*Problem*.
Count the lines below that contain the word "carried", and report only that number.

*Available data*.
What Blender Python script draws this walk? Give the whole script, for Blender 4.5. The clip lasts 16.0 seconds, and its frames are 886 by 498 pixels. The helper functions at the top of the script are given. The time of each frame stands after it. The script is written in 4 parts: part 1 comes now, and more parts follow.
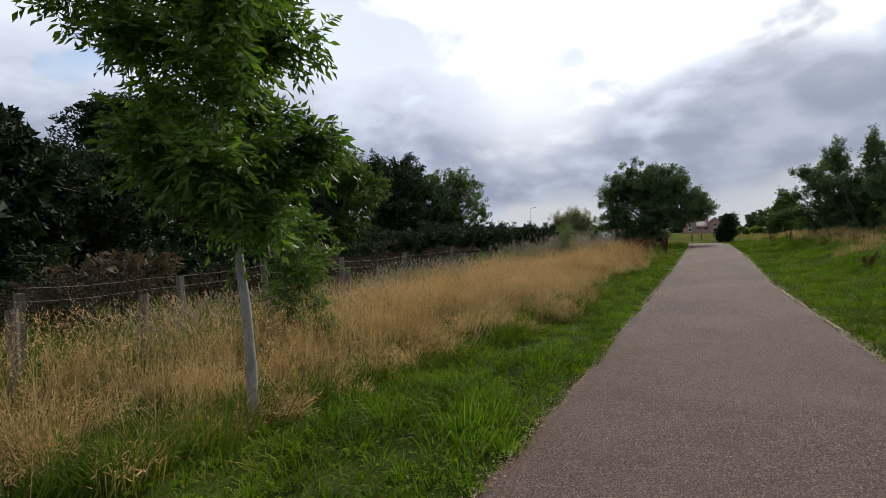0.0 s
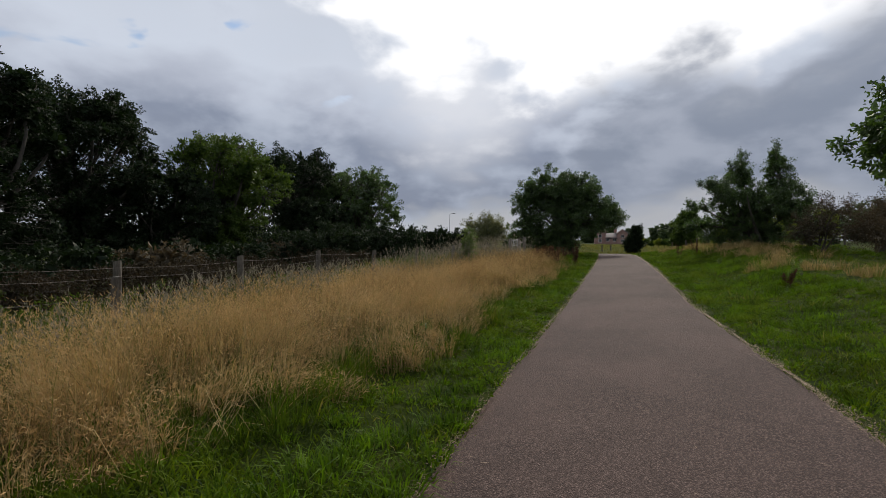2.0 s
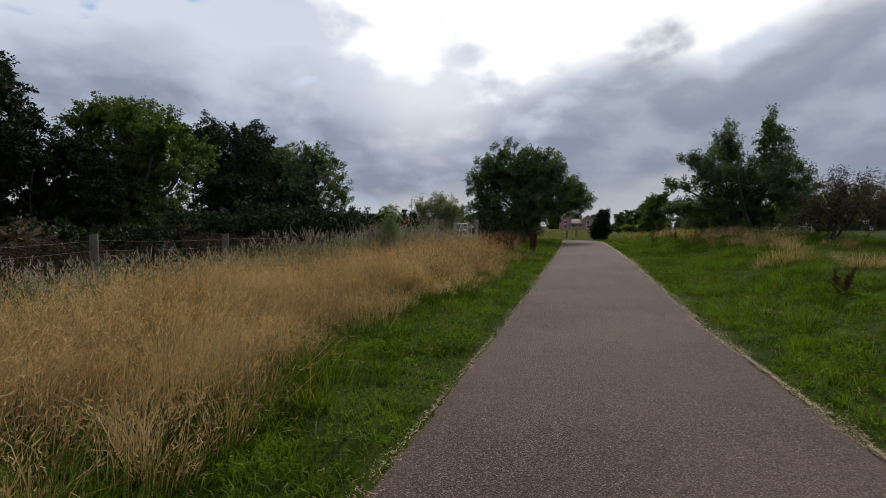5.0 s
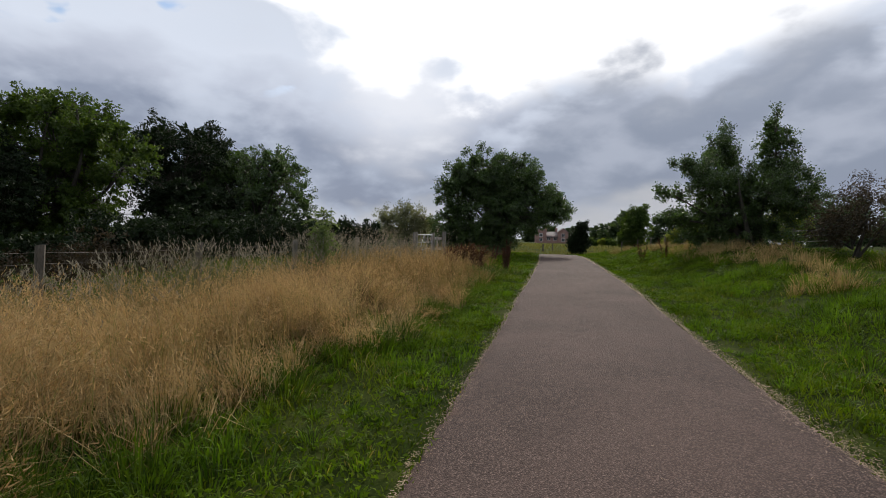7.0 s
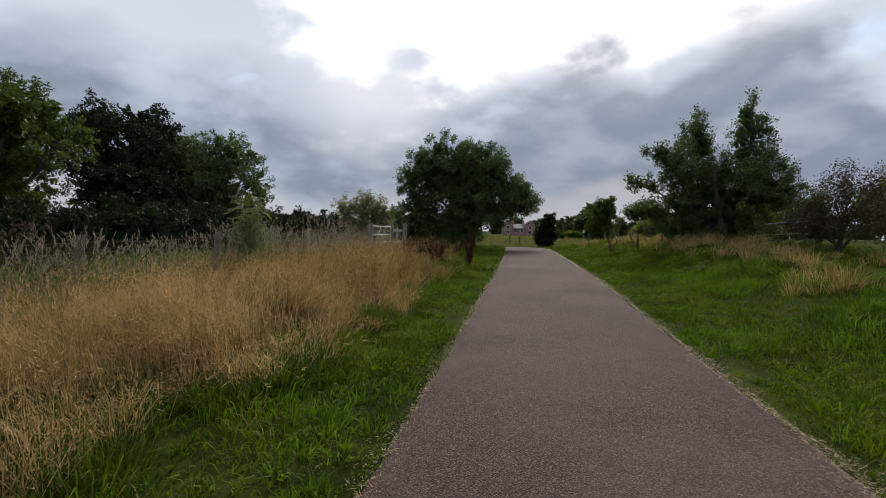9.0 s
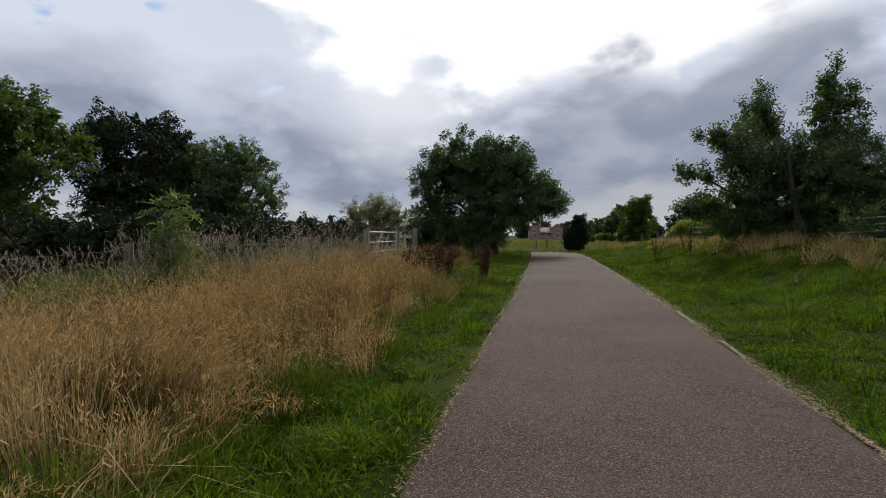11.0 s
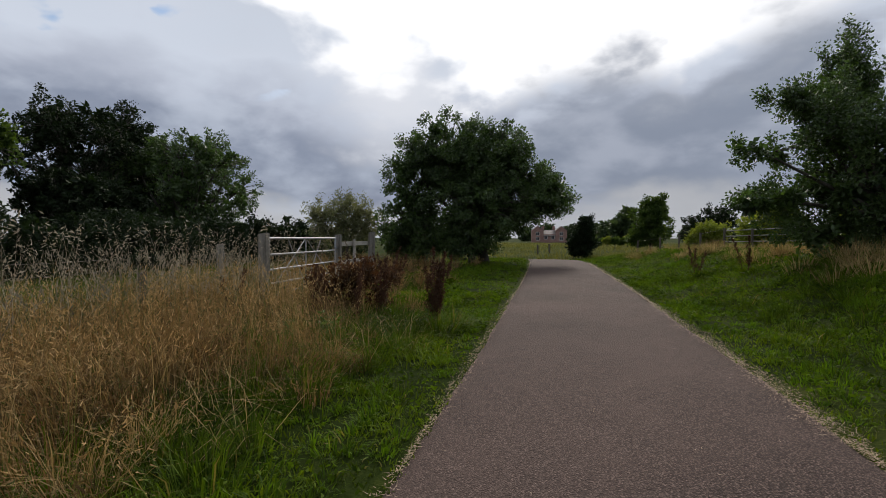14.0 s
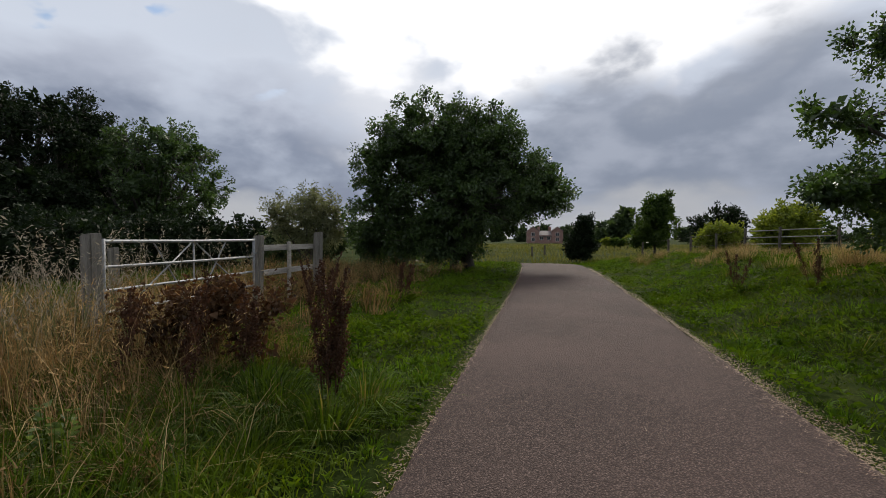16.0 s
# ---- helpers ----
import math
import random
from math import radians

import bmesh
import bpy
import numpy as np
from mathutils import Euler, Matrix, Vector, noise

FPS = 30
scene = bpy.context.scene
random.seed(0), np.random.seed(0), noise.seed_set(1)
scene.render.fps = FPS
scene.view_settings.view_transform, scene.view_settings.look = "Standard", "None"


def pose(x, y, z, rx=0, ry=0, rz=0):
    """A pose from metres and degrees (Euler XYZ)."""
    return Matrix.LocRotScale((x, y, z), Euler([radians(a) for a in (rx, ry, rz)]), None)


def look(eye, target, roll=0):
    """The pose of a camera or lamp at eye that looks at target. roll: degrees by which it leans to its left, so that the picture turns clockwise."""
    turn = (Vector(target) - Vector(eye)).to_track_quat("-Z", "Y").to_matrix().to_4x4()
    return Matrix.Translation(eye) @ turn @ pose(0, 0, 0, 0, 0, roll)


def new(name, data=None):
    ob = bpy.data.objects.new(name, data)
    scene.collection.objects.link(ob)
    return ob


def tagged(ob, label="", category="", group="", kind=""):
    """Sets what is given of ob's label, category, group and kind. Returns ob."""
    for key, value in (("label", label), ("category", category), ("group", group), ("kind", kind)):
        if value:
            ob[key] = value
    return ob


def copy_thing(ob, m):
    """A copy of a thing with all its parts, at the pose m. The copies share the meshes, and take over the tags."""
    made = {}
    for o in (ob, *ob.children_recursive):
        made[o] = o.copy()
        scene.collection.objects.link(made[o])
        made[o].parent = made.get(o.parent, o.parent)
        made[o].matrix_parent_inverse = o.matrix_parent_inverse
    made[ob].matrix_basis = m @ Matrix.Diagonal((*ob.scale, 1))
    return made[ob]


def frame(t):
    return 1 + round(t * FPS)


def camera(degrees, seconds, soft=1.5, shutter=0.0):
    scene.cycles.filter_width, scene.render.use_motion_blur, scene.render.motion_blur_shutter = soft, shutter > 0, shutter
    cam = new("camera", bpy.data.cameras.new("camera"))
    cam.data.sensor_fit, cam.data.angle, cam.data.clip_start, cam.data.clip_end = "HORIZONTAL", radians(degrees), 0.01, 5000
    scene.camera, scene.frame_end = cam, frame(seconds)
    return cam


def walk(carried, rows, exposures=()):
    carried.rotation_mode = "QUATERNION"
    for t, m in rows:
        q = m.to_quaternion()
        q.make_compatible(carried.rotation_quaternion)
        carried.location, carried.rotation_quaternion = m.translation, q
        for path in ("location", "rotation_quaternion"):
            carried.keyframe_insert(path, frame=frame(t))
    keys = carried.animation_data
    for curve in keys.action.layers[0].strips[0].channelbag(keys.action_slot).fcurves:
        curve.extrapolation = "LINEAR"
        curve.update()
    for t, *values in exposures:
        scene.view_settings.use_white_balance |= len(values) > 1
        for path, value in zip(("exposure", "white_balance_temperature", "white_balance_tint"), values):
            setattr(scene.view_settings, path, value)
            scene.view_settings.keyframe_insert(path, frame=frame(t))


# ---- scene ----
cam = camera(83.4, 16.0, soft=0.9)
METRES, EYE, TILT, LEAN, TURN = 23.0, 1.5, -1.6, 1.5, 27.3
ROWS = [
    (0.0, 0.0, 0.0, 0.0, 0.0, 0.0, -0.0),
    (0.5, 0.01, 0.0325, 0.0003, -2.65, 0.33, -0.51),
    (1.0, 0.0269, 0.0628, 0.0011, -5.57, 0.5, -0.94),
    (1.5, 0.0404, 0.0938, 0.0013, -7.0, 0.68, -1.2),
    (2.0, 0.0596, 0.1231, 0.0016, -8.93, 0.66, -1.48),
    (2.5, 0.0736, 0.1539, 0.0018, -9.39, 0.47, -1.56),
    (3.0, 0.0931, 0.1838, 0.0022, -10.94, -0.06, -1.77),
    (3.5, 0.1069, 0.2144, 0.0025, -11.28, -0.66, -1.81),
    (4.0, 0.1261, 0.2449, 0.0034, -12.39, -1.17, -1.91),
    (6.5, 0.1963, 0.4001, 0.0087, -12.87, 0.12, -1.86),
    (7.0, 0.21, 0.429, 0.0097, -15.38, 0.52, -2.29),
    (7.5, 0.2207, 0.4508, 0.0111, -17.96, 0.31, -2.65),
    (8.0, 0.2265, 0.4589, 0.0123, -19.44, -0.42, -2.57),
    (10.5, 0.2772, 0.561, 0.0133, -17.15, 0.21, -1.38),
    (11.0, 0.2942, 0.5905, 0.0161, -16.02, 0.3, -1.22),
    (11.5, 0.3107, 0.6195, 0.0169, -14.79, 0.39, -1.07),
    (12.0, 0.3261, 0.6496, 0.0195, -14.07, 0.3, -0.92),
    (12.5, 0.3427, 0.6771, 0.0208, -14.43, 0.37, -1.01),
    (13.0, 0.3601, 0.7082, 0.0226, -14.72, 0.6, -1.08),
    (13.5, 0.3778, 0.7362, 0.0242, -15.21, 0.8, -1.16),
    (14.0, 0.3937, 0.7662, 0.0275, -15.55, 0.6, -1.18),
    (14.5, 0.4105, 0.7953, 0.0284, -15.8, 0.77, -1.27),
    (15.0, 0.4251, 0.8259, 0.0304, -15.71, 0.78, -1.28),
    (15.5, 0.4417, 0.8543, 0.0319, -16.09, 0.84, -1.31),
    (16.0, 0.4573, 0.8852, 0.0339, -16.01, 0.66, -1.25),
]
walk(cam, [(t, pose(0, 0, EYE, TILT, LEAN, TURN) @ pose(METRES * x, METRES * y, METRES * z, 90 + pitch, roll, yaw)) for t, x, y, z, yaw, pitch, roll in ROWS],
     [(0.0, 0.3), (0.8, 0.1), (1.5, -0.1), (2.5, -0.18), (3.5, -0.2), (4.5, -0.12), (6.5, 0.05), (8.0, 0.0), (12.5, -0.04), (14.5, -0.16), (16.0, -0.12)])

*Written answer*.
6